Traditionally established trade unions are concentrated under the leadership of centralized headquarters, with members in particular fields or work. Nowadays, they face several challenges. Newly emerging trade unions are smaller and better capable of reflecting the needs of employees on the individual company level. Pointing out the failed strategies of the traditional trade unions, the newcomers promise better and faster results. These new unions have motivated and aspiring officers, better communication strategies, and sometimes even genuine interest in the wellbeing of their members. Being pushed by their own promises to employees, the new players to the market have to deliver results. Therefore, they do not hesitate to use all means necessary, even such extreme measures as calling a strike, something which is never good for any party to collective bargaining. Strikes cause damage and losses to the employer, who is then forced to take steps including increased workloads to try to recover after the strike. Strikes destroy relationships among employees, and weaken solidarity of union members, as they divide them into at least two groups- those who consent to, and those who dissent from, the demands of the unions and with the strike itself. Strikes are a lose - lose solution for each party to collective bargaining. Yet after the strike is over, the show must go on…

The rules of the waging of war that is strikes are also changing. Employers are facing a new challenge due to wide instant access to news and information. Negotiations between employers and a trade union for the conclusion of a new collective agreement tend to be lengthy and complicated. Traditionally, information from the negotiations were treated confidentially, both parties playing their cards in a well thought out strategy. This changes with the immediate distribution of information on the status of the negotiations by the trade unions to its members and other employees.

Facebook, Twitter, Instagram, and other digital platforms have immediate reach to employees, not only after each round of negotiations, but almost instantly from within the negotiation room.

Pavol Rak

Smoking breaks or other negotiation recesses are now used to communicate electronically with large groups of employees. Trade unions do this not only to inform employees, but also to get their feedback, possibly for use in negotiations with the employer. Ultimately, this leads to a much longer negotiation time, when compared to negotiations "behind closed doors". Employers have, by default, a worse position in this publicity war, as they are regarded as the ones unwilling to grant better working conditions or higher salaries to employees. The strength and cleverness of the employer PR departments are put under a tough stress test during strikes.

In addition to new trade unions evolving from the traditional ones, some new "rogue" trade unions have also been emerging lately. Inspired by early 20th century trade unions, they too claim to use all means necessary, but go further-even verging on illegal measures like sabotaging the employer’s machines or property to ensure their demands are met. These trade unions represent real threats to employers, as they care even less than the traditional or the new trade unions about the consequences of their actions.

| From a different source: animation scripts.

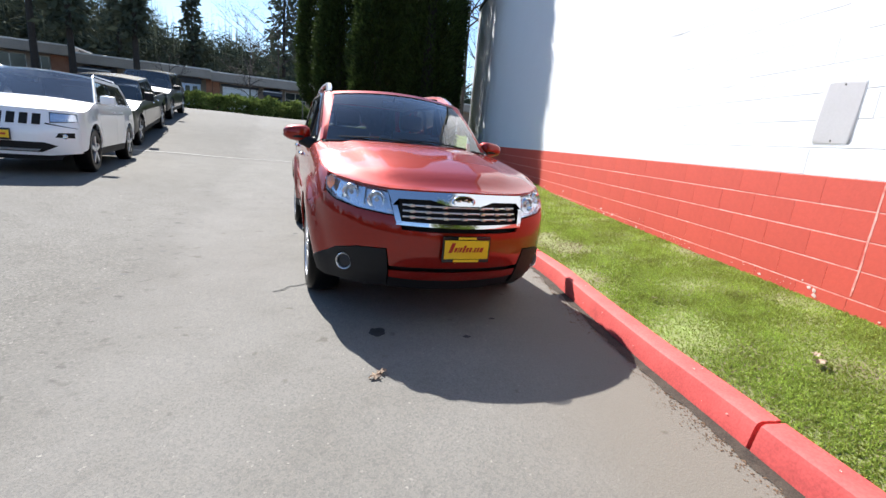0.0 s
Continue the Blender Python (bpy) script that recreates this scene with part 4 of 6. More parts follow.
def side_parts(car, s):
    """One flank. s is -1 for the car's right side."""
    def on(off=0.0):
        return lambda y, z: (s * (side_x(y, z) + off), y, z)
    inw = (-s, 0, 0)
    # fender
    poly = [(-0.79, 0.388)] + [(-0.845, 0.80), (-0.848, 1.085), (-0.86, 1.088)] + [(y, z_top(y) - 0.006) for y in (-1.0, -1.2, -1.4, -1.6, -1.70)] + [(-1.74, 0.91), (-1.785, 0.80), (-1.62, 0.735)] + arch(-WB, 0.405, 61, 173.8)
    part("fender", panel(poly, on(), 0.026, 0.014, inw), M_PAINT, car)
    part("scuttle_corner", panel([(-0.868, 1.092), (-0.79, 1.128), (-0.78, 1.045), (-0.852, 1.02)], on(-0.010), 0.03, 0.01, inw), M_PAINT, car)
    # black filler sheet added to block brightness showing through the corner gap
    part("corner_backing", panel([(-0.88, 1.0), (-0.88, 1.085), (-0.56, 1.285), (-0.50, 1.05)], on(-0.035), 0.08, 0.01, inw), M_TRIM, car, "dark filler panel added behind the mirror corner")
    # front door
    fd = [(0.255 - G, 0.388), (0.255 - G, 1.104 - 0.004)] + [(y, z - 0.004) for y, z in BELT[::-1][1:]] + [(-0.80, 1.055), (-0.842, 1.03), (-0.839, 0.80), (-0.785, 0.388)]
    d1 = part("front_door", panel(fd, on(), 0.035, 0.03, inw), M_PAINT, car)
    # rear door
    rd = [(0.255 + G, 0.388), (0.255 + G, 1.105 - 0.004), (0.7, 1.131 - 0.004), (1.205, 1.158 - 0.004), (1.245, 0.89), (1.275, 0.751)] + arch(WB, 0.405, 86, 6.2)[0:]
    d2 = part("rear_door", panel(rd, on(), 0.03, 0.03, inw), M_PAINT, car)
    # quarter panel with the roof side and the pillars, one pressing
    q = A_LINE + ROOF_LINE + TAIL_LINE + [(1.90, 1.132), (1.775, 1.110), (1.85, 1.02), (1.94, 0.932), (2.06, 0.860), (2.145, 0.860), (2.16, 0.795), (2.08, 0.788), (1.85, 0.767), (1.60, 0.715)] + arch(WB, 0.405, 121, 92)[1:] + [(1.283, 0.753), (1.252, 0.89), (1.212, 1.155)] + WIN_REAR[1:] + WIN_TOP + [(-0.80, 1.066)]
    part("side_frame", panel(q, on(), 0.03, 0.02, inw), M_PAINT, car)
    part("pillar_trim", panel(q, on(-0.026), 0.12, 0, inw), M_PILLAR, car, "dark inner trim")
    # black sill cladding, mud flaps
    sill = [(0.915, 0.380), (-0.915, 0.380), (-0.905, 0.30), (-0.85, 0.290), (0.84, 0.305), (0.90, 0.33)]
    part("sill_cladding", panel(sill, on(0.006), 0.06, 0.05, inw), M_CLAD, car, "dark plastic sill cladding")
    part("mud_flap", boxed((s * 0.66, 1.668, 0.255), (s * 0.868, 1.742, 0.45), 0.008), M_CLAD, car, "black rubber mud flap")
    part("mud_flap", boxed((s * 0.70, -0.915, 0.235), (s * 0.865, -0.885, 0.36), 0.012), M_CLAD, car, "black rubber mud flap")
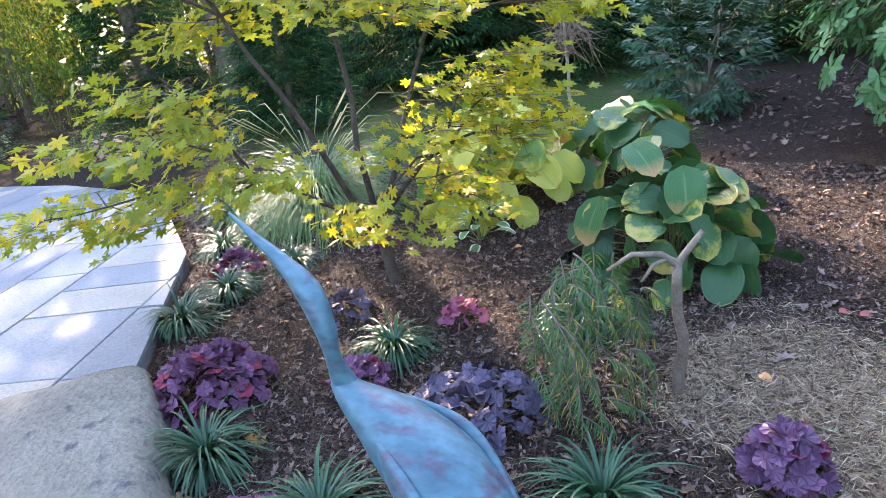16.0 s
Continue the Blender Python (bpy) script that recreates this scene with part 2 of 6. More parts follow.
def leaf_mat(name, a, b, vein=None, rough=0.45, glow=0.3, edge=None, edge_at=0.8, spots=None, tip=None, odd=None, odd_share=0.1,
             ribs=9.0, rib_relief=0.25, round_leaf=False, spec=0.25, burn=None, long_ribs=False, burn_at=1.2, aspect=0.5, crinkle=0.0):
    """A leaf: two colours that vary leaf by leaf, veins, and by choice a pale or dark edge, spots, a tinted tip, some odd-coloured leaves."""
    m, t, bsdf, out = nodes(name)
    uv = t.nodes.new("ShaderNodeUVMap")
    uv.uv_map = "uv"
    sep = t.nodes.new("ShaderNodeSeparateXYZ")
    link(t, uv.outputs[0], sep.inputs[0])
    u, v = sep.outputs[0], sep.outputs[1]
    r = luck(t)
    shift = t.nodes.new("ShaderNodeVectorMath")
    flat = t.nodes.new("ShaderNodeCombineXYZ")
    link(t, val(t, "MULTIPLY", u, 1.0 if round_leaf else aspect), flat.inputs[0]), link(t, v, flat.inputs[1])
    link(t, flat.outputs[0], shift.inputs[0])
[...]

By the eruption of a great number of new trade unions, a new situation for employers occurred. Instead of having none, or only one trade union to deal with, employers may now have to deal with two or more at the same time. Co-operation among such unions is not always guaranteed, as they fight for the support of the same employees and thus use their demands to recruit. Phenomenal negotiation skill is required by the HR managers in such companies. The Slovak Labor code deals with this situation only in a minimalistic fashion, a situation favoring the trade unions and their often disruptive approach.

On the other hand, this evolution reflects an extensive employee dissatisfaction with current working conditions. Slovakia is no longer a country with a cheap labor force, claims the government. Although this may sound very promising to employees, it is not. Investors may, as a consequence, reevaluate past and/or future decisions on investment in Slovakia. This creates pressure on HR management to come up with new incentives and benefits for employees to compete with other employers, without increasing the basic salary levels in the company.

In more fair minded situations, trade unions may help the employer with some unpopular measures, but only if the co-operation between employer and the trade union is functioning. Supportive explanation of certain actions, conducted by the employer to stay competitive on the market, should be one of the main positive effects of having trade union active in the company. Mutual respect and adhering to the rules jointly agreed upon is the key to social peace in the company. Management which does not have to deal with dissatisfied employees may concentrate its focus on future company existence and expansion to the benefit of both the employer and the employees. Well set up relationships with trade unions may help in securing this bright future where only the sky is the limit.